SOURCE EXCERPT:
[BEGIN]

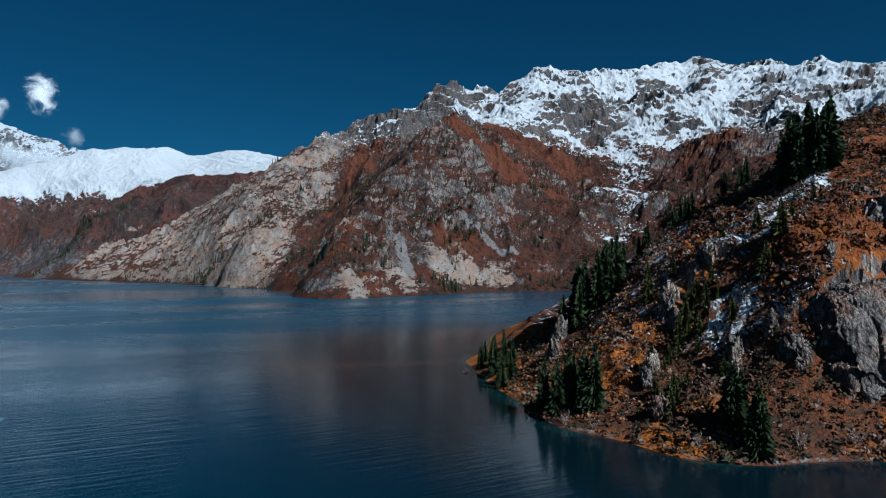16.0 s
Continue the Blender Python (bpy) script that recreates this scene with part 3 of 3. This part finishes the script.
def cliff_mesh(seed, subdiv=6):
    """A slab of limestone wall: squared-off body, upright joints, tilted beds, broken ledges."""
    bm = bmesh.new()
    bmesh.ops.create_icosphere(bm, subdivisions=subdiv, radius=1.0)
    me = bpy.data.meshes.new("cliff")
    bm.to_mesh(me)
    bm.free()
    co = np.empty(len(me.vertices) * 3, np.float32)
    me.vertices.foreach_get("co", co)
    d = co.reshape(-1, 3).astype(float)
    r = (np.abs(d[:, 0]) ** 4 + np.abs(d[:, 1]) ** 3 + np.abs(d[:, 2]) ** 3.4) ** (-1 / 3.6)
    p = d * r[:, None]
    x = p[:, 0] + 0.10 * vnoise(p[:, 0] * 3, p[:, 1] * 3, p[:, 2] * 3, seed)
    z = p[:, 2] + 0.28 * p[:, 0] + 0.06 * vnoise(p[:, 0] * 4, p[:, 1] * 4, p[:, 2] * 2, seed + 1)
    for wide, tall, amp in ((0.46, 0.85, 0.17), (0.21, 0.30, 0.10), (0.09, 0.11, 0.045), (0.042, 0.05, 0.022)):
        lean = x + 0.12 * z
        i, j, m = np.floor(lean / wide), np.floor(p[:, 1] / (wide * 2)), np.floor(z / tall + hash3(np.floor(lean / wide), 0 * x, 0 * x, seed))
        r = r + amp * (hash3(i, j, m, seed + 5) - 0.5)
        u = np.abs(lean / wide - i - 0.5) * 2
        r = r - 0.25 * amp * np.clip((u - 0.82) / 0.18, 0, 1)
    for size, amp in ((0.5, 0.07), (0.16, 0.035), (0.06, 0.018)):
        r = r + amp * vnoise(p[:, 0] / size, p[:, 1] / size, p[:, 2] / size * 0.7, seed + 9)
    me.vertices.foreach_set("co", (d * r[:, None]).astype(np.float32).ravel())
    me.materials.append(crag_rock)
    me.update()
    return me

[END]

TASK REQUIREMENTS: Omit the pictures and reproduce the listing exactly.

CORRECT OUTPUT:
16.0 s
Continue the Blender Python (bpy) script that recreates this scene with part 3 of 3. This part finishes the script.
def cliff_mesh(seed, subdiv=6):
    """A slab of limestone wall: squared-off body, upright joints, tilted beds, broken ledges."""
    bm = bmesh.new()
    bmesh.ops.create_icosphere(bm, subdivisions=subdiv, radius=1.0)
    me = bpy.data.meshes.new("cliff")
    bm.to_mesh(me)
    bm.free()
    co = np.empty(len(me.vertices) * 3, np.float32)
    me.vertices.foreach_get("co", co)
    d = co.reshape(-1, 3).astype(float)
    r = (np.abs(d[:, 0]) ** 4 + np.abs(d[:, 1]) ** 3 + np.abs(d[:, 2]) ** 3.4) ** (-1 / 3.6)
    p = d * r[:, None]
    x = p[:, 0] + 0.10 * vnoise(p[:, 0] * 3, p[:, 1] * 3, p[:, 2] * 3, seed)
    z = p[:, 2] + 0.28 * p[:, 0] + 0.06 * vnoise(p[:, 0] * 4, p[:, 1] * 4, p[:, 2] * 2, seed + 1)
    for wide, tall, amp in ((0.46, 0.85, 0.17), (0.21, 0.30, 0.10), (0.09, 0.11, 0.045), (0.042, 0.05, 0.022)):
        lean = x + 0.12 * z
        i, j, m = np.floor(lean / wide), np.floor(p[:, 1] / (wide * 2)), np.floor(z / tall + hash3(np.floor(lean / wide), 0 * x, 0 * x, seed))
        r = r + amp * (hash3(i, j, m, seed + 5) - 0.5)
        u = np.abs(lean / wide - i - 0.5) * 2
        r = r - 0.25 * amp * np.clip((u - 0.82) / 0.18, 0, 1)
    for size, amp in ((0.5, 0.07), (0.16, 0.035), (0.06, 0.018)):
        r = r + amp * vnoise(p[:, 0] / size, p[:, 1] / size, p[:, 2] / size * 0.7, seed + 9)
    me.vertices.foreach_set("co", (d * r[:, None]).astype(np.float32).ravel())
    me.materials.append(crag_rock)
    me.update()
    return me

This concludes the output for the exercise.